= English Singers =

English vocal group

The English Singers, co-founded in 1920 by the singers Cuthbert Kelly and Steuart Wilson, was a vocal group which specialised in early English music. The group made dozens of recordings of English madrigals between 1921 and 1955.

==Background and development==
In 1917 the bass singer Cuthbert Kelly founded a quartet of singers, having previously staged wartime concerts at the church of St Martin-in-the-Fields. In 1920 the group was augmented to six singers, the members being Flora Mann, Winifred Whelen, Lillian Berger, Steuart Wilson, Clive Carey and Cuthbert Kelly himself. The ensemble gave its first concert on 28 February at London's Aeolian Hall. As the music scholar Edmund Fellowes reported, the concert was a great success: "It was the first occasion upon which in modern times madrigals were properly interpreted on a concert platform, and it was the first appearance in public of The English Singers, though it was not till later in the year that they took that title. The audience was entranced. Here was something quite new to an English audience and they rose to it." Two further concerts were arranged that year at the Aeolian Hall, and another 15 concerts were given elsewhere before the end of 1920.

The group habitually performed seated around a table, which Steuart Wilson initially claimed was the standard practice for singing madrigals in Elizabethan times. It was only years later, after several other madrigal ensembles had adopted the practice in the belief it was authentic, that Wilson admitted that the group's practice simply was expediency to avoid his having to carry six music stands on public transport across London for rehearsals.

In January 1922 the group, by now named The English Singers, visited Prague, accompanied by Adrian Boult and Arthur Bliss, performing in the second half of a concert in the Smetana Hall, the first half being the Czech Philharmonic performing contemporary British music conducted by Boult and Bliss: according to Michael Kennedy, the singers enjoyed "the biggest success". That April the English Singers toured Berlin, Prague and Vienna, again with Boult and Bliss. Another tour in April 1929 took the group to Czechoslovakia, Germany and Holland.

The group made its first recording with His Master's Voice in December 1921. For William Byrd's tercentenary in 1923 the group recorded five discs, singing one voice to a part. The early English music scholar, E.H. Fellowes, recalled that the English Singers' recording of Byrd's Short Service Magnificat, made on 29 January 1923, "was a revelation in its beauty when rightly performed; it exerted a widespread influence in church-music circles." On the other hand, reviewing The English Singers' earliest discs, Harry Haskell notes the "lack of rhythmic definition" in the performances, though he allows that this may have been due, as Steuart Wilson recalled, to the acoustic process where they had to record with "six noses crowded into a single horn". There was, says Haskell, an improvement with the group's electric recordings, though their singing still suffered from "flaccid rhythms and unfocused tone".

In October 1924, Whelen, Wilson and Carey were replaced by Nellie Carson, Norman Stone and Norman Notley.
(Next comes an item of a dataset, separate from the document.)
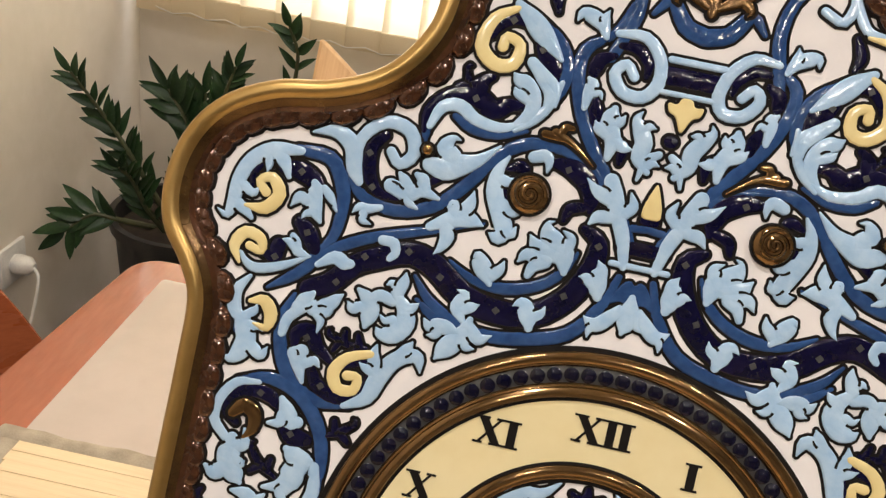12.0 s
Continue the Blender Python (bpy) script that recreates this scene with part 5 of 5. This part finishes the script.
def tripod_leg(foot, cuts):
    a, b = Vector(APEX), Vector(foot)
    at = [a.lerp(b, f) for f in (0.02, cuts[0], cuts[1], 1.0)]
    leg = part("leg", tube([tuple(at[0]), tuple(at[1])], 0.0125, 14), BLACK, tripod)
    part("section", tube([tuple(at[1]), tuple(at[2])], 0.0105, 14), BLACK, leg)
    part("section", tube([tuple(at[2]), tuple(a.lerp(b, 0.985))], 0.009, 14), BLACK, leg)
    part("foot", tube([tuple(a.lerp(b, 0.975)), tuple(b)], [0.012, 0.013], 12), POT, leg, "rubber foot")
    for f in cuts:
        d = (b - a).normalized()
        p = a.lerp(b, f)
        bm = tube([tuple(p - d * 0.018), tuple(p + d * 0.018)], [0.019, 0.018], 14)
        box(0.012 + p.x, 0.034 + p.x, p.y - 0.009, p.y + 0.009, p.z - 0.014, p.z + 0.010, 0.003, bm=bm)
        part("clamp", bm, BLACK, leg, "flip lock")
    return leg


tripod_leg((0.265, -0.10, 0.0), (0.386, 0.598))
tripod_leg((0.345, 0.06, 0.0), (0.459, 0.742))
tripod_leg((-0.45, 0.02, 0.0), (0.40, 0.68))
part("hub", lathe([(0, 1.197), (0.03, 1.197), (0.036, 1.207), (0.036, 1.247), (0.026, 1.262), (0, 1.262)], 24), BLACK, tripod)
part("column", tube([(0, 0, 0.94), (0, 0, 1.38)], 0.013, 14), BLACK, tripod)
part("head", box(-0.03, 0.03, -0.03, 0.03, 1.38, 1.435, 0.008), BLACK, tripod, "pan head")

# ---- wall socket with a plugged lead ----
socket = thing("wall_socket", pose(WX, 1.93, 0.34, 0, 0, 0), "white wall socket with a plugged white lead", "socket")
part("plate", box(0.0, 0.010, -0.042, 0.042, -0.042, 0.042, 0.004), PLASTIC, socket)
part("plug", lathe([(0, 0.0), (0.019, 0.0), (0.021, 0.006), (0.019, 0.030), (0.008, 0.042), (0, 0.042)], 24), PLASTIC, socket, "round white plug", m=pose(0.010, 0, 0, 0, 90, 0))
part("lead", tube([tuple(p) for p in spline([(0.05, 0, 0), (0.07, -0.02, -0.02), (0.06, -0.05, -0.12), (0.03, -0.08, -0.25), (0.03, -0.09, -0.335)], 6)], 0.0032, 8), PLASTIC, socket, "white cable")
This group toured America in 1925, the first of many such tours.

==The New English Singers==
In October 1932 Kelly formed a new group, the New English Singers, whose repertoire was again Elizabethan madrigals but also including contemporary works by Gustav Holst and Ralph Vaughan Williams. The members were Dorothy Silk and Nellie Carson (sopranos), Mary Morris (contralto), David Brynely and Norman Notley (tenors) and Kelly himself. The group toured in the United States, appearing at New York's Town Hall. Both tenors were replaced by 1936, the new tenors being Eric Greene and Peter Pears who joined the group in time for its tour that year in the United States and Canada.